Oil Production
Economy

June 16 2026

How the U.S.–Iran Peace Deal Could Reset Global Inflation

The U.S.-Iran framework deal targets the Strait of Hormuz blockade that stranded 20% of global petroleum supply since March 2026 and drove Brent crude past $120 per barrel. If the agreement holds and Iranian oil sanctions are suspended, energy prices should fall, central banks can resume rate cuts, and headline inflation should ease — though core inflation typically lags energy
Corner of Fifth

The U.S.-Iran framework deal targets the Strait of Hormuz blockade that stranded 20% of global petroleum supply since March 2026 and drove Brent crude past $120 per barrel. If the agreement holds and Iranian oil sanctions are suspended, energy prices should fall, central banks can resume rate cuts, and headline inflation should ease — though core inflation typically lags energy shifts by several months.

The geopolitical deadlock that has choked global markets for months finally cracked this week, when the U.S. and Iran unexpectedly finalized a framework memorandum of understanding to halt their destructive conflict.

Signed in Islamabad, the agreement immediately aims to end a punishing maritime war that has severely strained international supply chains. Investors and consumers are breathing a collective sigh of relief, but the breakthrough carries immense pressure. According to estimates by the International Energy Agency, the conflict triggered the greatest global energy security challenge in history, sending shockwaves through domestic economies.

Now, the focus pivots entirely to what this fragile peace means for the persistent threat of global inflation.

Why Does Reopening The Strait Of Hormuz Matter For Global Inflation?

The ultimate linchpin of global economic relief lies in the immediate, unconditional reopening of the Strait of Hormuz. When the waterway was blockaded on March 4, 2026, roughly 20 percent of the world’s petroleum supply and immense volumes of liquefied natural gas became completely stranded overnight.\

According to real-time data from the U.S. Energy Information Administration, this sudden blockade caused a massive supply-side shock, pushing Brent crude past $120 per barrel and sending American consumer price inflation climbing past a steep four percent by May. Reopening this vital shipping artery promises a rapid reversal of these transport crises. As commercial shipping resumes toll-free, the direct costs of retail gasoline, maritime logistics and manufacturing inputs should face significant downward pressure.

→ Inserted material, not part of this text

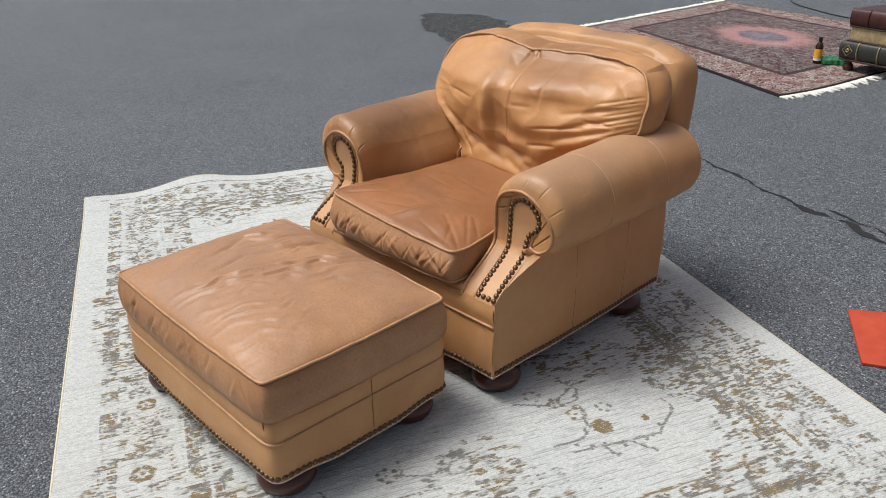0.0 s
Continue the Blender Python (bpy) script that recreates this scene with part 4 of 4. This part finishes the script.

How Does Restored Gulf Oil Production Reduce Global Energy Prices?

Restoring safe regional operations will also release a massive wave of oil production that has been locked away by security threats. For months, intense drone and missile warfare forced nearby major crude producers like Saudi Arabia and the United Arab Emirates to curb millions of barrels of combined output. A research report by J.P. Morgan Global Research noted how this artificial scarcity kept a hefty geopolitical risk premium permanently baked into fuel prices.

Under the current agreement, security guarantees will allow these regional heavyweights to safely restore dormant production capacity. Furthermore, the 60-day temporary suspension of secondary U.S. sanctions on Iranian oil exports will legally introduce even more crude to the global market, further driving down energy costs.

Will the Peace Deal Allow the Fed and ECB to Resume Rate Cuts in 2026?

This dramatic easing of global commodity pricing alters the calculus for central banking policy across the West. Aggressive energy shocks earlier in the year forced institutions like the European Central Bank and the Federal Reserve to pause planned interest rate reductions, preferring to keep monetary conditions tight to fight the threat of stagflation.

A policy briefing note from the European Central Bank previously warned that a prolonged blockade would inflict structural damage on energy-intensive economies. If the Islamabad agreement successfully drives down oil prices, policymakers can confidently step back from their hawkish stances. Stabilized wholesale prices mean central banks can safely resume cutting rates, which will ultimately ease credit volatility and domestic transport costs.

Still, inflation is a stubborn beast, and a signed piece of paper cannot alter economic realities overnight. Geopolitical analysts from the Council on Foreign Relations point out that the current deal relies on an initial 60-day window, leaving deep, complex problems like nuclear inspections, ballistic missile limits and regional proxy funding up for future debate.

What Happens to Inflation if the U.S.-Iran Peace Window Fails?

If negotiations stumble or regional friction flares back up, the markets will immediately price that volatility back into fuel costs. Furthermore, as the Federal Reserve Bank of Dallas noted in its recent economic modeling, headline inflation reacts quickly to energy shifts, but core inflation — which excludes volatile energy costs — takes months to cool down.

Turning a fragile truce into an enduring economic cure will require meticulous, long-term verification. If the 60-day window holds, the global economy can finally move past the damaging inflation shocks of early 2026.

If it fails, the respite will be painfully brief.